## Start

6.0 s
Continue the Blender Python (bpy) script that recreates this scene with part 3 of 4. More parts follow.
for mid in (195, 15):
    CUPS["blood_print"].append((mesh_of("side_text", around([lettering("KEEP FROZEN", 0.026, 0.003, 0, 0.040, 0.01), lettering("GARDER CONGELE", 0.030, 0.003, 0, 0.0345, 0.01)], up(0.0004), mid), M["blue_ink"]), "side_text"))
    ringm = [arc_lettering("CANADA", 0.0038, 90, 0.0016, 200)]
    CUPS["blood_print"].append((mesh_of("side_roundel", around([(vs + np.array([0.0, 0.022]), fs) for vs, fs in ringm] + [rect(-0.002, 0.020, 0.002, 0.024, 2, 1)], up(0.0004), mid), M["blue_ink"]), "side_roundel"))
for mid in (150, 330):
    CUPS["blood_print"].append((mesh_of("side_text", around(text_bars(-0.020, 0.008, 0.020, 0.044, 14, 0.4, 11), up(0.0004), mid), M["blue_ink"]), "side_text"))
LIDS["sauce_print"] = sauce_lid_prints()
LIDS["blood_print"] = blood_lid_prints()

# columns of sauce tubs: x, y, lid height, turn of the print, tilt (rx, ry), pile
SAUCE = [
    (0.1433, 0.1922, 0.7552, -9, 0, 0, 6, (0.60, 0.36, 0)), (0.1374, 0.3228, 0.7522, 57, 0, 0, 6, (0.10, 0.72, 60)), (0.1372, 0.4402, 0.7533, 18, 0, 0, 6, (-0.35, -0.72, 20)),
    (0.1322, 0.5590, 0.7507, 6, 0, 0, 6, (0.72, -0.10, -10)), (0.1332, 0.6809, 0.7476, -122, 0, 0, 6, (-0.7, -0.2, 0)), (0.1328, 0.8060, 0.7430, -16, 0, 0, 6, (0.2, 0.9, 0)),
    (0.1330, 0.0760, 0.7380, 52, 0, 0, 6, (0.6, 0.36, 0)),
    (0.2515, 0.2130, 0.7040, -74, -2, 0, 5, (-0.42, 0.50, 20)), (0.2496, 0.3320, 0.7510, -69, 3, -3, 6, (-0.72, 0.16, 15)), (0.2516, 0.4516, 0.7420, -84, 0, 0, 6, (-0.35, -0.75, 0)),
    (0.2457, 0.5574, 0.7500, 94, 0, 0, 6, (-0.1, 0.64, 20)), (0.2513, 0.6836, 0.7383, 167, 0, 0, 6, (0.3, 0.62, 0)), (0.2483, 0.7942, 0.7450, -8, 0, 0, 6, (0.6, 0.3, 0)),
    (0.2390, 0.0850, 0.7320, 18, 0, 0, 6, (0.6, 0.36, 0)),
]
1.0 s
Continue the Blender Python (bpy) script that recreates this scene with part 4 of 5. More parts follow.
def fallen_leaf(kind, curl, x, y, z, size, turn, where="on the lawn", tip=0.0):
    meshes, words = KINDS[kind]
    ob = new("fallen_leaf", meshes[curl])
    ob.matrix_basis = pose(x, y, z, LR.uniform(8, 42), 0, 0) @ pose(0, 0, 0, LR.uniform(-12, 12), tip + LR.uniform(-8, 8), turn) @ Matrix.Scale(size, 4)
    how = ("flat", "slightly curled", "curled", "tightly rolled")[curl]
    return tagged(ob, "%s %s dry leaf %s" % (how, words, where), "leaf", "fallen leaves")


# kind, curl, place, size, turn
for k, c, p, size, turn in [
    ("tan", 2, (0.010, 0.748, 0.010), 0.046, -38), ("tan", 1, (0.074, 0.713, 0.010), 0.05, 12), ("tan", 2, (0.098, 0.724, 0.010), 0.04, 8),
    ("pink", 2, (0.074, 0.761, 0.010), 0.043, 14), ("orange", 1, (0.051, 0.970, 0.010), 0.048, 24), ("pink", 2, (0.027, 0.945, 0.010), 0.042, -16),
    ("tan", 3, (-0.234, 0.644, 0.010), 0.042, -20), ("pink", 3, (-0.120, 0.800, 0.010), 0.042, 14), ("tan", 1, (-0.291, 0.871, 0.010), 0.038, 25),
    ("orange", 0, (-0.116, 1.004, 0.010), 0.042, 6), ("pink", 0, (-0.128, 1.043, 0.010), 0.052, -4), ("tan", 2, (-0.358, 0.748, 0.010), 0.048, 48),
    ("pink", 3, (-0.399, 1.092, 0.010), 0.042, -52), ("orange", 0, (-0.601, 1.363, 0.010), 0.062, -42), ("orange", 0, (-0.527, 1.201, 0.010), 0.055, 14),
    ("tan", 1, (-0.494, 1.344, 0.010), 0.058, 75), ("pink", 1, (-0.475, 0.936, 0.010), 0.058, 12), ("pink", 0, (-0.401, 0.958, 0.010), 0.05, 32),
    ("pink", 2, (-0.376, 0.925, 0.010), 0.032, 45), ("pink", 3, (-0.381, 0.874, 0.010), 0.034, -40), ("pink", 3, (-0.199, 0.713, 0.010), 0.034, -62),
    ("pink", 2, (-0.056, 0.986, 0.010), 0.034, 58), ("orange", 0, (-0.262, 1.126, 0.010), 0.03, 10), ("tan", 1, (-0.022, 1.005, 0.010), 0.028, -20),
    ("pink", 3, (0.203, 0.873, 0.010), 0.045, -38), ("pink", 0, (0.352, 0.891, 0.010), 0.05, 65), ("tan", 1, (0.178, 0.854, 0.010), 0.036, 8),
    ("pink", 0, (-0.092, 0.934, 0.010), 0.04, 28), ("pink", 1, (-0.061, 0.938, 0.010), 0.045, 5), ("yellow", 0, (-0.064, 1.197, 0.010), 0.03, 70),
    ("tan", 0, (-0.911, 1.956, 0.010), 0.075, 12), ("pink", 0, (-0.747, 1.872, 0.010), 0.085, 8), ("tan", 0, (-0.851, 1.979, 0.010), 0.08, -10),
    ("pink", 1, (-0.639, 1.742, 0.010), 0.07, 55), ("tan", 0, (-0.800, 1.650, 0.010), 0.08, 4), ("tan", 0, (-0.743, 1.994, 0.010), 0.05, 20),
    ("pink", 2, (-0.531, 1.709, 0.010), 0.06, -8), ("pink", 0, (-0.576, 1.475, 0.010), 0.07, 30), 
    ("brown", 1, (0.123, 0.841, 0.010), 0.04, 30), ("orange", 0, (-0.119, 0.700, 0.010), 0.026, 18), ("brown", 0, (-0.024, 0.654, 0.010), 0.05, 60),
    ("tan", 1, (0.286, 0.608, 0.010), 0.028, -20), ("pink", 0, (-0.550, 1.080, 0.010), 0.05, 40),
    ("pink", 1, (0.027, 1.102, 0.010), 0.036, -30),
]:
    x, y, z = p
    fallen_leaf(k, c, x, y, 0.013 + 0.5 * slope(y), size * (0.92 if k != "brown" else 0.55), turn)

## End

Aim of the exercise> Check each line in the records for the word "that" and say how many have it, with nothing else.

Reply to the task> 2